Home | About | Sematext search-lucene.com search-hadoop.com
 Search Hadoop and all its subprojects:

Switch to Threaded View
Pig, mail # dev - Including wonderdog in Pig contrib


Copy link to this message
-
Re: Including wonderdog in Pig contrib
Jeremy Hanna 2012-07-11, 05:45

On Jul 10, 2012, at 12:58 PM, Daniel Dai wrote:

> Who's the author for Wonderdog?
Jacob Perkins wrote Wonderdog while he was at Infochimps.  I'll CC him on the thread because I don't know that he subscribes to the dev list.  Jacob - did you want to chime in here?

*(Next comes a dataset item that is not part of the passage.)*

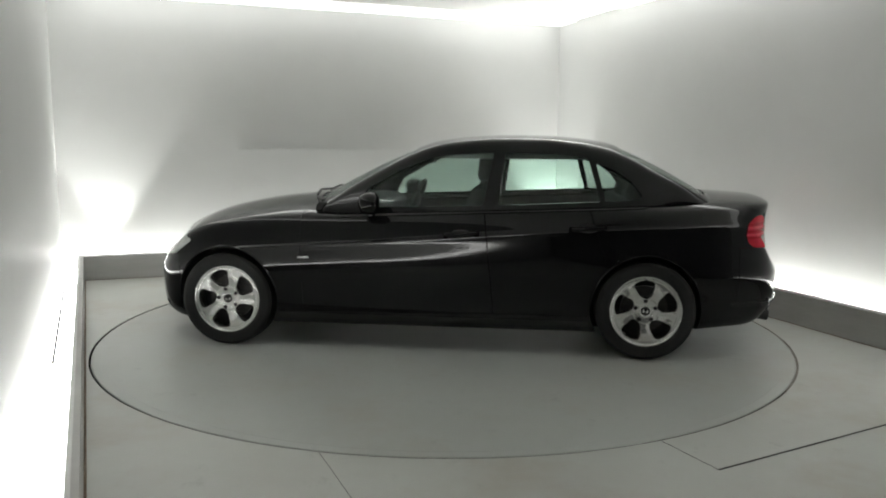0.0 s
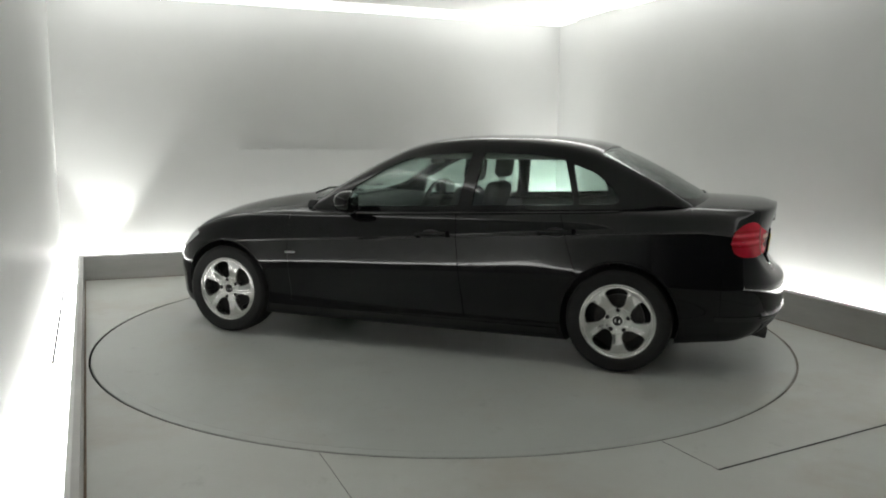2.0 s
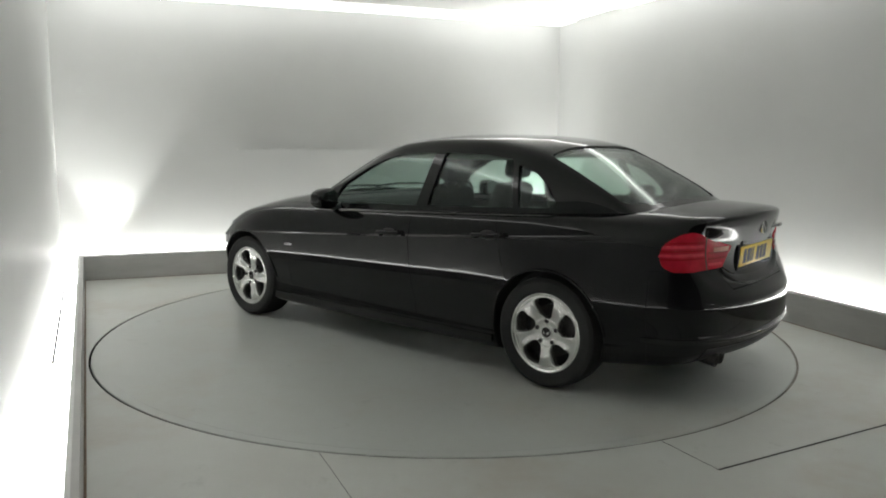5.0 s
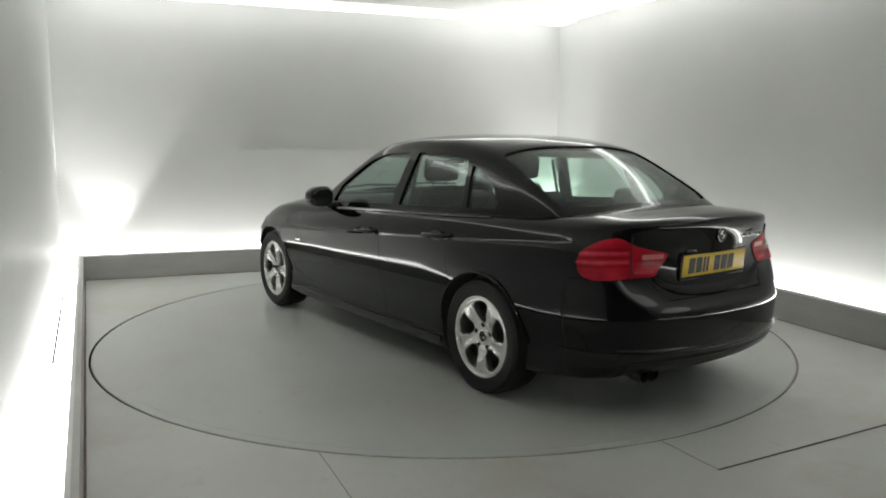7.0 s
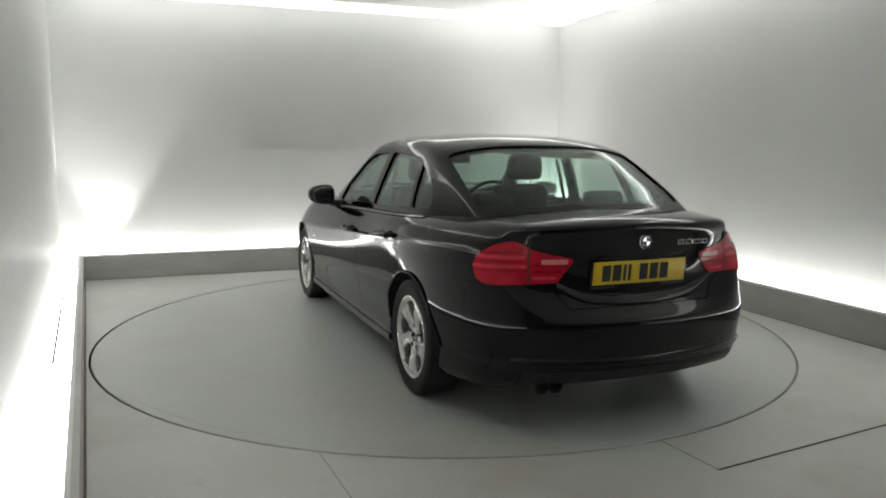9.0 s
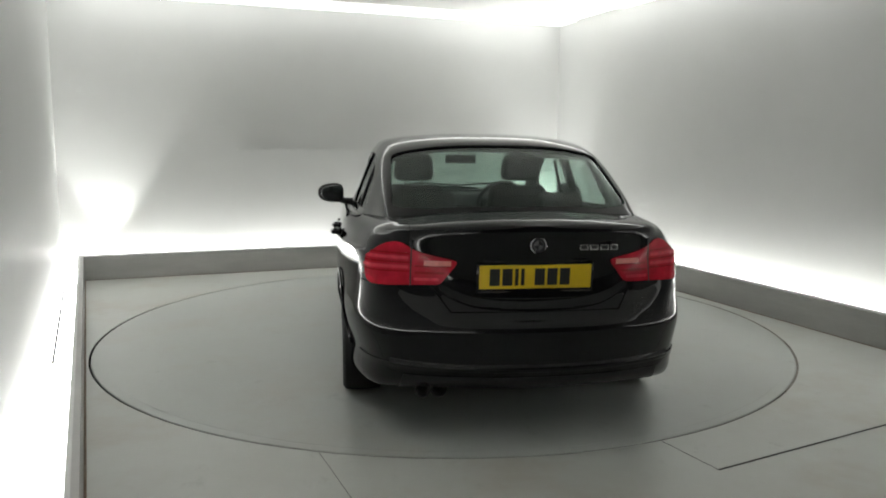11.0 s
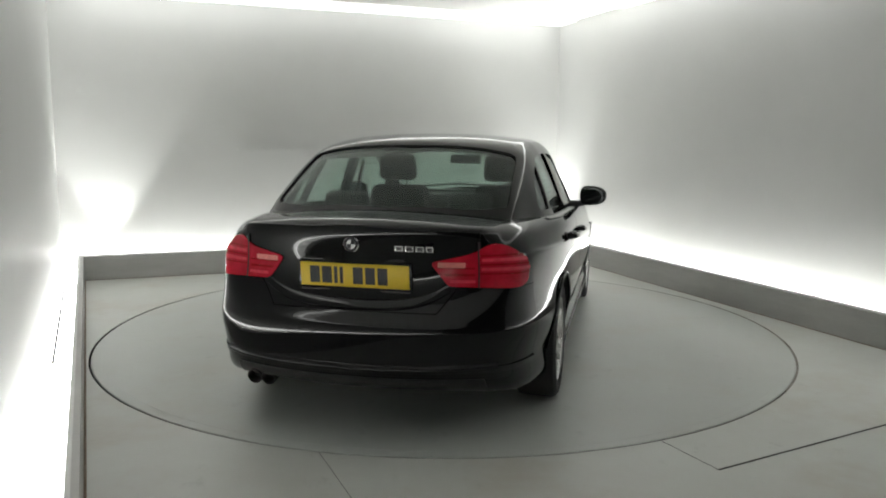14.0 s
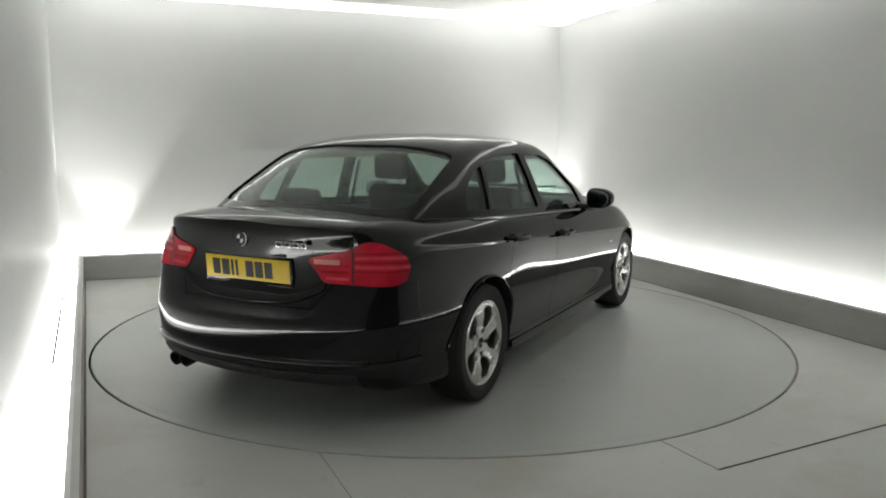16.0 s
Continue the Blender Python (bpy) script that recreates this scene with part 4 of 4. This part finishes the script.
part("door_card", box((-1.30, 0.69, 0.45), (0.62, 0.73, 0.93), 0.01), CABIN, car, "dark inner door lining")
part("door_card", box((-1.30, -0.73, 0.45), (0.62, -0.69, 0.93), 0.01), CABIN, car, "dark inner door lining")
rv = part("inside_mirror", cushion((-0.015, -0.115, -0.033), (0.015, 0.115, 0.033), 0.014), CABIN, car, "dark inside rear-view mirror", at=pose(0.10, -0.02, 1.243, 0, 10, 0))
part("mirror_stem", tube([(0.0, 0, 0.02), (0.06, 0, 0.055)], 0.010, 8), CABIN, rv)
hl_me = baked(greenhouse(0.037), [("DIFFERENCE", greenhouse(0.042)), ("INTERSECT", prism([(0.08, 1.26), (-1.15, 1.26), (-1.15, 1.5), (0.08, 1.5)], -0.9, 0.9, "y"))])
part("headliner", bm_of(hl_me), HEADLINER, car, "pale grey headliner", smooth=35)
for x, z in ((-0.40, 0.97), ):
    for s in (1, -1):
        part("belt_strap", tube([(x, s * 0.70, 0.80), (x + 0.01, s * 0.63, 1.12), (x + 0.01, s * 0.60, 1.24)], 0.012, 6), SEAT, car, "dark seat belt strap")

# ---- the wall's batten and joints ----
def on_north(z0, z1, u0, u1, depth, name, label, material):
    n = Vector((BDIR.y, -BDIR.x))
    a, b = walls[0] + BDIR * u0, walls[0] + BDIR * u1
    return tagged(part(name, slab([a, b, b + n * depth, a + n * depth], z0, z1), material, smooth=0), label, kind="structure", category="trim")


on_north(1.262, 1.275, 1.76, 3.75, 0.085, "trim_batten", "slim white horizontal batten on the booth wall", WALL)
on_north(0.42, 1.02, 1.68, 1.70, 0.006, "trim_joint", "upright white joint strip on the booth wall", WALL)


# ---- what turns ----
def motions():
    rows, disc = [], []
    for k in range(33):
        t = 0.5 * k
        a = radians(heading(t))
        c, s = math.cos(a), math.sin(a)
        x = -(c * PIVOT[0] - s * PIVOT[1])
        y = -(s * PIVOT[0] + c * PIVOT[1])
        rows.append((t, pose(x, y, 0.0, 0, 0, heading(t))))
        disc.append((t, pose(0, 0, 0, 0, 0, heading(t))))
    walk(car, rows)
    walk(turntable, disc)


motions()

> Can Russell or the author talk about
> it in our next hackthon? Also we need to discuss with the author about
> it.
>
> On Tue, Jul 10, 2012 at 9:23 AM, Alan Gates <[EMAIL PROTECTED]> wrote:
>> From https://issues.apache.org/jira/browse/PIG-2803 posted yesterday by Russell.  I'm copying it here because I think we need to discuss this and decide what we want to do:
>>
>> I propose to add Wonderdog to Pig contrib/
>> Wonderdog is an Apache 2.0 licensed project that adds Hadoop and Pig integration for ElasticSearch. This lets you index any Pig relation with a single UDF call, which is very powerful. Both writing searchable indexes and loading based on search queries is supported.
>> More information on Wonderdog is available at https://github.com/infochimps-labs/wonderdog and a great introduction to ElasticSearch is available at http://www.elasticsearchtutorial.com/elasticsearch-in-5-minutes.html
>> Wonderdog broke in Pig 0.10.0, and was patched to work here: https://github.com/infochimps-labs/wonderdog/pull/9 Even still, there is the issue of Pig creating schema files when storing and loading JSON that must be manually removed to make Wonderdog go.
>> Moving forward, I would like the Pig project to maintain Wonderdog in contrib/ and verify that it works with each version increment. Wonderdog is an incredibly useful library that is license compatible with Pig itself. Along with ElasticSearch, it adds the ability for any user to index his Pig relations and to load subsets of data by pushing search queries down to ElasticSearch.
>> I use Wonderdog in production and in my book, so I volunteer to do the maintenance on contrib/wonderdog.